Studio Visit Jeroen Erosie

This week we took a road trip down to Eindhoven to visit Jeroen Erosie in his home and studio in preparation for his upcoming exhibition, Trust Fall. We had a chat with him about his work, and about how this series marks the return of a more intuitive, direct approach to painting.

Jeroen leads us up the stairs of his modest, yet cosy apartment. Light floods in through the large windows, from which we can see the gentle swaying of the trees, their leaves now turning a golden brown as the autumn makes its ascent. Now that his previous studio is no longer in use, Jeroen’s home has risen to the challenge of ensuring a good balance between work and play. A miscellaneous collection of plastic figures, lego pieces, and small memorabilia belonging to Erosie’s nine year old son, is speckled around the apartment, giving the place a warm, whimsical feeling. The place is reminiscent of a secret tree house, the powerhouse of childhood imagination, where anything is possible. One feels inspired from simply being here. Two bikes stand in the centre of the room, an echo of the sketches with which Erosie made a name for himself. Combining studio and home life is a bonus in this sense, giving him more freedom to simply hop on his bike and go for a cycle when inspiration is hard to find.

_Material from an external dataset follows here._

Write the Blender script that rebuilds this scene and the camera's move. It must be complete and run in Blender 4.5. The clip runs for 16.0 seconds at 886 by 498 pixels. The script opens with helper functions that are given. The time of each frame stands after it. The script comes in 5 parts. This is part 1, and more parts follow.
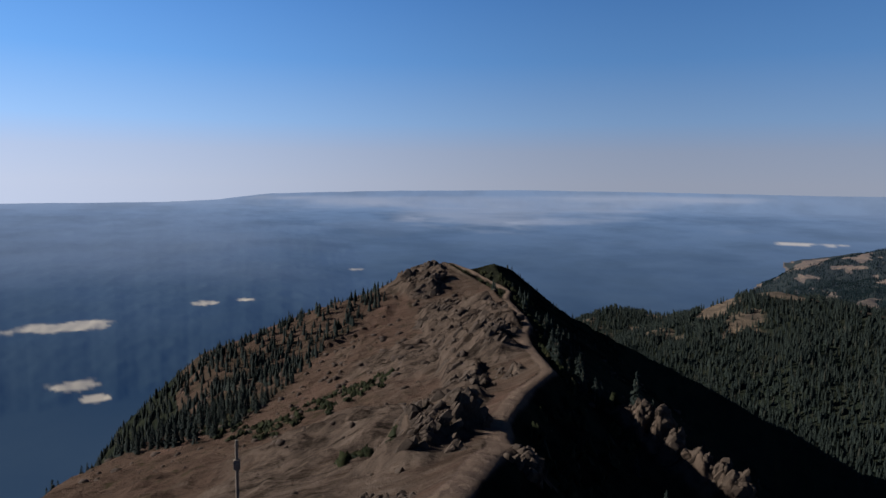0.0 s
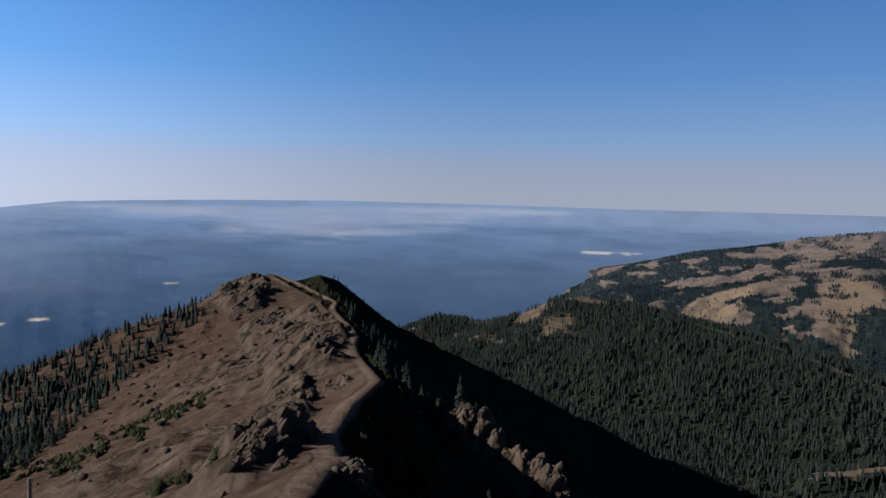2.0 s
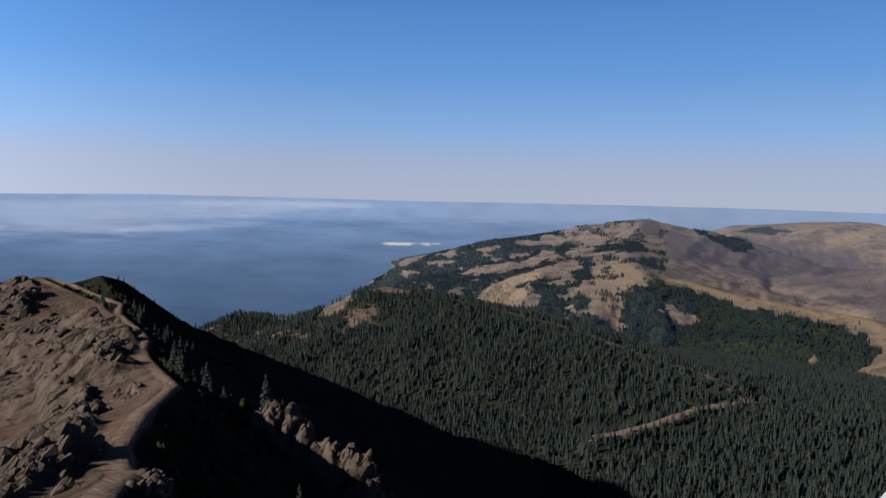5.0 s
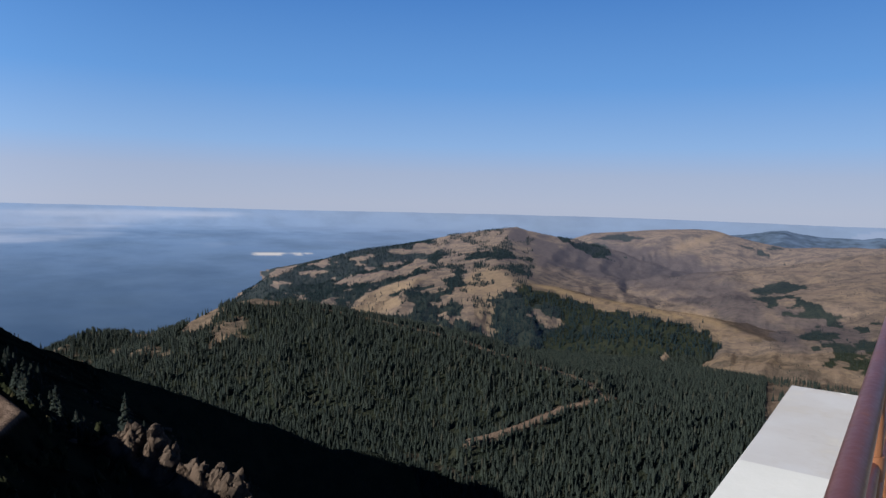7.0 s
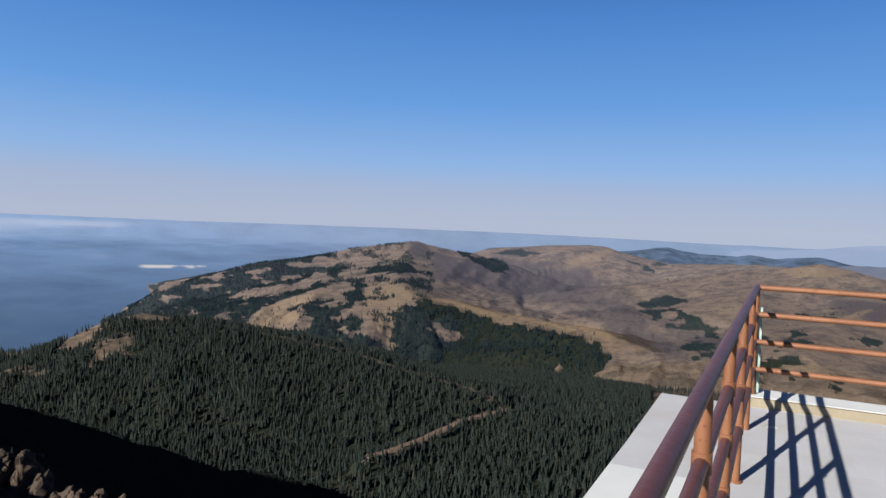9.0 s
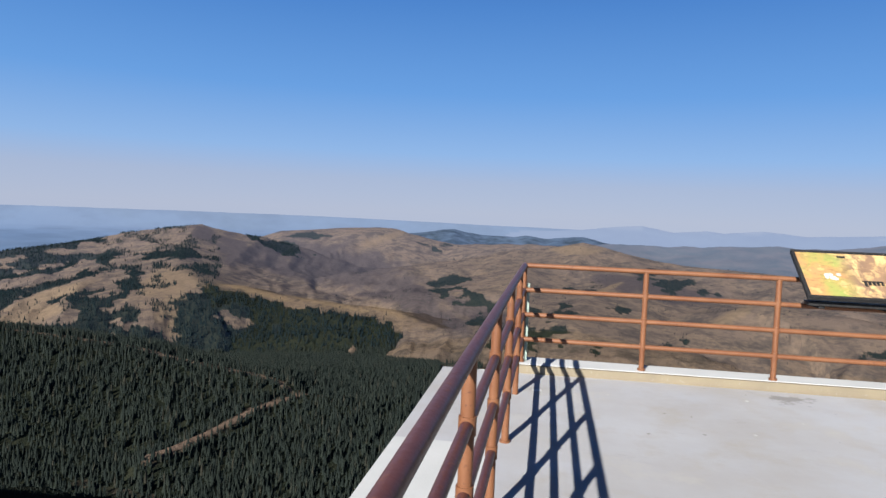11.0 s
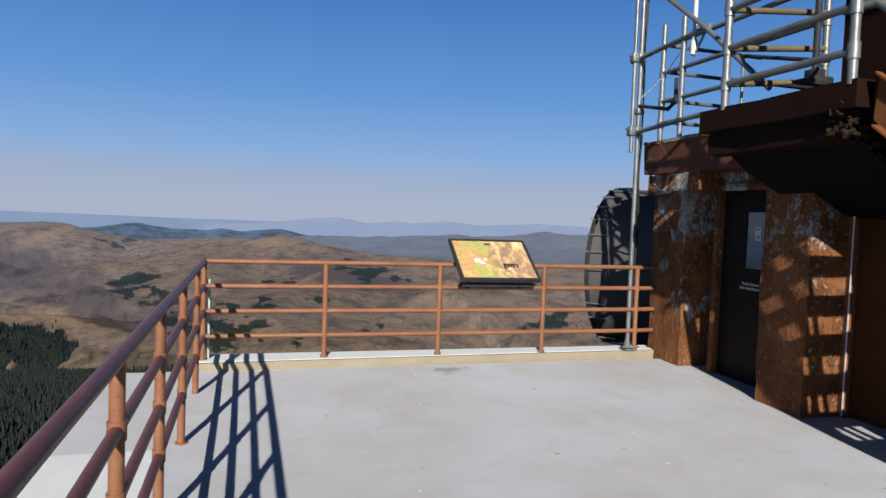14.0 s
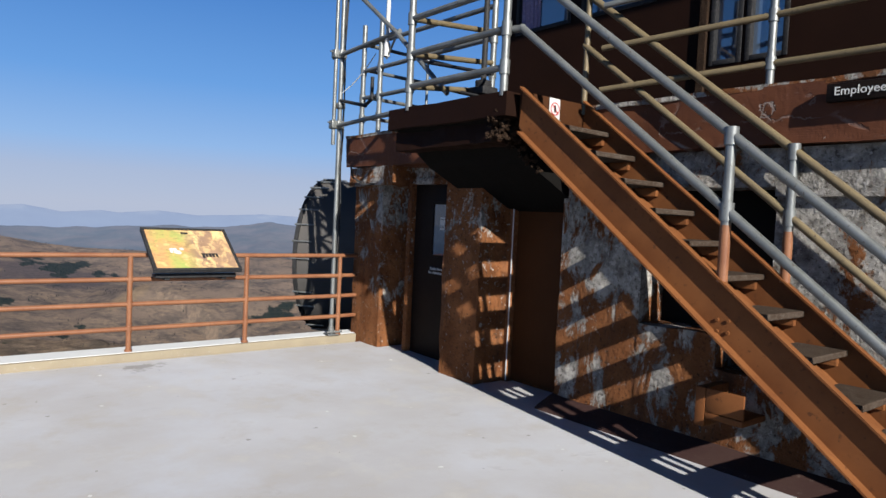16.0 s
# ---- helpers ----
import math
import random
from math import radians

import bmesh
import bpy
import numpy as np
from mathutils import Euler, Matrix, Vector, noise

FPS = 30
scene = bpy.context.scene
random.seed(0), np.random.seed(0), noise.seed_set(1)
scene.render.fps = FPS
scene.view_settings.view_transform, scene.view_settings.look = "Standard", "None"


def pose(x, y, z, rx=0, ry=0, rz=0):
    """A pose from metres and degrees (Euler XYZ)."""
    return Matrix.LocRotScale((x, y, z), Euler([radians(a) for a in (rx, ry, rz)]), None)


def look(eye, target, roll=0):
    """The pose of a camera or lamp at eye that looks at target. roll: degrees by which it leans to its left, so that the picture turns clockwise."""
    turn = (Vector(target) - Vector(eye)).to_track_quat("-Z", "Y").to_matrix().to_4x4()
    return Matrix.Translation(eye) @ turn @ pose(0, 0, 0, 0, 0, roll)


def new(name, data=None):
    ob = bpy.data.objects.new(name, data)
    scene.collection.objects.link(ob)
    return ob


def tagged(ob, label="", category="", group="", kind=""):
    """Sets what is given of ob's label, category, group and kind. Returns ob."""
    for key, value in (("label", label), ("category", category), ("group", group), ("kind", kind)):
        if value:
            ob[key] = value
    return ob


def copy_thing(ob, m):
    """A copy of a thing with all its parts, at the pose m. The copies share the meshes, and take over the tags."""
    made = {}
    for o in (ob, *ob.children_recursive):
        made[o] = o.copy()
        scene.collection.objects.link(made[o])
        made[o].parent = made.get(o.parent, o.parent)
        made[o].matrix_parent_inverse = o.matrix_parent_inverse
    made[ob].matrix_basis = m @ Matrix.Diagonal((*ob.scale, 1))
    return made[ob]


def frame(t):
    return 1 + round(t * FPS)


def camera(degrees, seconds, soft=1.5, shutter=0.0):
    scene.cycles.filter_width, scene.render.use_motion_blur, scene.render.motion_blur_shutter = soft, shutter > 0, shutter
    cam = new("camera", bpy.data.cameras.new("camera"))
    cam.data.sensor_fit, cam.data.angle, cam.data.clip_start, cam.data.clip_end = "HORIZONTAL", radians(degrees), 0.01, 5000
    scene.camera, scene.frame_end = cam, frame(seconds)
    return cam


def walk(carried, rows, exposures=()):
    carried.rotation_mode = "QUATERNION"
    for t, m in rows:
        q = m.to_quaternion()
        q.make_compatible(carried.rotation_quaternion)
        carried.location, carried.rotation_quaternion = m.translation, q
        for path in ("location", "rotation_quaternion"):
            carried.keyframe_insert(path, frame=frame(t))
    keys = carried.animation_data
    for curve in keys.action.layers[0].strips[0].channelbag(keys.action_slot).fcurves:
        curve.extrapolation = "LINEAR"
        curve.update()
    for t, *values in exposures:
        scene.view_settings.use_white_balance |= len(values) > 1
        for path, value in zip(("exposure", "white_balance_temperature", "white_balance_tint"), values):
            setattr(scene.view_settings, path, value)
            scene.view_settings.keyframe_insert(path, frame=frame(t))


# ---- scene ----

A collective admiration of the blue-toned watercolour by his young son acts as a smooth transition into the topic of art, the purpose of our visit. Laughing after a remark about not being able to distinguish between his and his son’s art, Erosie talks about the works for his solo show. He shows us his sketchbooks, a few pages of which will be featured in the exhibition. He talks about how his new approach to painting copies the carefree attitude of sketching, of not being afraid of the next move. There is a more final state attributed to the canvas, a nightmare for perfectionists who then over-dally with their creations. Treating the canvas like a sketchbook, therefore allows Erosie to simply trust his artistic intuition and not overthink the process.

As is almost inevitable nowadays, our discussion on sketchbooks brings us to the topic of Instagram. After talking about how his work was seemingly copied by another follower, the social media platform can be seen as a space that simultaneously boosts and threatens an artist’s reputation. Every piece of art has elements of another within it, yet where do the boundaries between inspiration and pure plagiarism lie? The free flow of information and image sharing online is at once a constant source of inspiration, yet in the end it may be hard to find the true original. What Instagram does allow though, is for art to become a part of the everyday lives of people, ridding it of its elitist reputation.

Erosie’s success began, and is still prominent, outside of the Instagram bubble. His bookshelves are bedecked with a collection of books on graffiti that remind us of his legacy within the street art scene. He tells us of his experience with graffiti, of being undermined as a “graffiti artist” in Rotterdam, both for his “foreign” presence in the city and for his distinct style; a break of two laws of the game. His style exists in between the two worlds of graffiti and illustration, not quite belonging to either one, yet his work visibly incorporates a mix of both. We asked him if his street art was ever intended as an act of rebellion, to which he laughed and said that, in a way, it was. Any art that takes up the realm of public space, an illegal activity in essence, is therefore an act of rebellion. That is why he wouldn’t do it now. He laughs at the idea of being arrested by a 24 year old cop and having to tell his son that daddy’s spray paint has been confiscated. When he does create murals, it is often for commissioned pieces, or as part of street art festivals such as Palma Festival in Caen (FR).

Before we make our way back home, we get a sneak peek of the paintings he’s been working on, ready to be shown in the gallery in a few weeks time. Some are not quite finished yet, he tells us, but the palette of pastel pinks and baby blues create yet another striking contrast with the signature bold black lines of Erosie’s shapes. We can’t wait to get the pieces into the gallery and get the show started.